Jared Christman, Assistant News Editor
November 14, 2012
Filed under News, Top Stories

President Barack Obama’s re-election may have been the highlight of the night for many Americans, but he was not the only major winner on election night.

Women candidates took the electorate by storm, making major gains on all levels of government and leaving their mark on political history

1992 was called the “Year of the Woman” after seven female candidates were voted into the U.S. Senate. On election night 2012, five female senators were elected to office, bringing the current total to 20. With 76 women to serve in the House of Representatives, there are nearly 100 women serving in Congress — the most ever.

Following a closely contested race against Tommy Thompson, R-Wis., Tammy Baldwin, D-Wis., was among those women who set course to make history.  Baldwin will also be the first woman elected to Senate from Wisconsin, as well as the first openly gay member in the legislative body.

In her acceptance speech on election night, Baldwin told her supporters she didn’t run to make history.

“I ran to make a difference,” Baldwin said, “a difference in the lives of families struggling to find work and pay their bills; a difference in the lives of students worried about debt — and seniors worried about their retirement security; a difference in the lives of veterans who fought for us and need someone fighting for them and their families; a difference in the lives of entrepreneurs trying to build a business and working people trying to build some economic security. But in choosing me as the person to tackle those challenges, the people of Wisconsin have made history.”

Elizabeth Warren, D-Mass., was also a winner. Warren faced a tough battle against incumbent Scott Brown, R-Mass., who won his seat in Senate following the death of Sen. Ted Kennedy in 2009.

Viewed as one of the most important races for Democrats to control the Senate, Warren and Brown were neck and neck for months. In the last few weeks, polls found Warren ahead, and come election night, she swept the state, winning 54 percent of the vote. Like Baldwin, Warren has also set history in her state — she will be the first woman elected to Senate from Massachusetts.

Democrat Claire McCaskill’s victory over Republican Todd Akin in Missouri was also seen as a victory for women. Akin sparked a controversy in August when he said victims of “legitimate rape” rarely get pregnant because the female body “has ways to try to shut the whole thing down.”

Democrats were not the only ones to make history though. Deb Fischer, R-Neb., is among the five new female senators to join Congress. She overwhelmingly defeated Democrat Bob Kerrey, garnering 58 percent of the vote. Fischer is set to become the first female senator from Nebraska.

However, Fischer was one of few Republican women celebrating — following the election, the number of Republican women in Congress has dropped.

While Republicans are making efforts to court more female and minority candidates, it remains a growing concern in the party.

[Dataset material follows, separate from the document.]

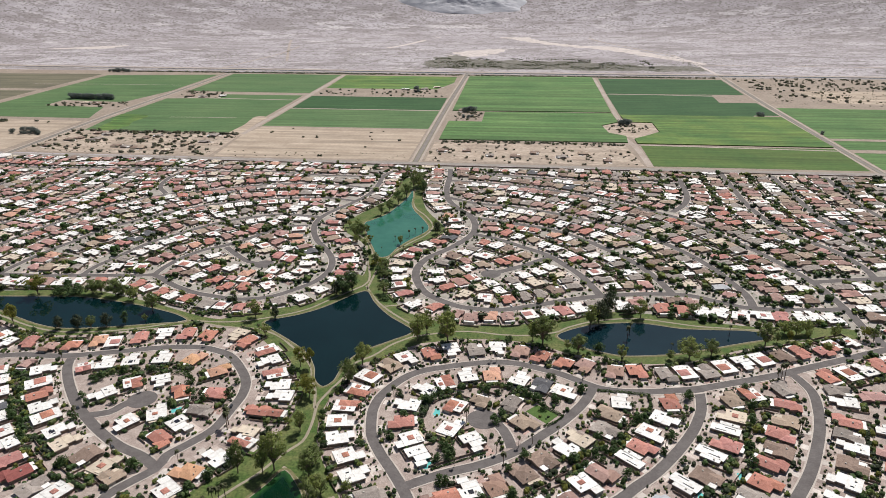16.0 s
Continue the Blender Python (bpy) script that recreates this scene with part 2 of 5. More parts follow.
water_material("water_green", (0.0022, 0.0165, 0.0085), (0.0035, 0.022, 0.011))
water_material("water_green_edge", (0.028, 0.095, 0.024), (0.04, 0.12, 0.03))
for k in range(1, 6):      # the green lake darkens step by step from its rim
    f = (k / 6) ** 0.7
    water_material("water_green_%d" % k, tuple(p + (q - p) * f for p, q in zip((0.028, 0.095, 0.024), (0.0022, 0.0165, 0.0085))),
                   tuple(p + (q - p) * f for p, q in zip((0.04, 0.12, 0.03), (0.0035, 0.022, 0.011))))
water_material("water_navy", (0.0015, 0.012, 0.0135), (0.0025, 0.0155, 0.0175), 0.03, 1.42)
water_material("water_slate", (0.003, 0.0155, 0.0215), (0.005, 0.0205, 0.028), 0.03, 1.5)
water_material("water_teal", (0.026, 0.125, 0.085), (0.046, 0.165, 0.112), 0.02, 1.6)
water_material("foam_water", (0.009, 0.038, 0.025), (0.03, 0.075, 0.056), 0.4)
water_material("water_blue", (0.03, 0.065, 0.075), (0.04, 0.08, 0.09), 0.02, 1.6)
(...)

According to Angela Bauer, UWGB associate professor of women’s and gender studies, a reason for this could be candidates’ lack of support for women’s rights.

“As of late, there seems to be a push toward taking steps backward in terms of limiting women’s ability to regulate fertility, which then impacts their ability to pursue careers and participate in other aspects of society,” Bauer said. “We represent half the population, we deserve to be heard as well.”

Bauer said electing female candidates is important in order to ensure equal rights for women. While she described the increase in female politicians as gradual, she said it is promising.

“There’s a trend toward us seeing greater representation of women in Congress,” Bauer said. “It’s a little slow going, but it’s going in the right direction.”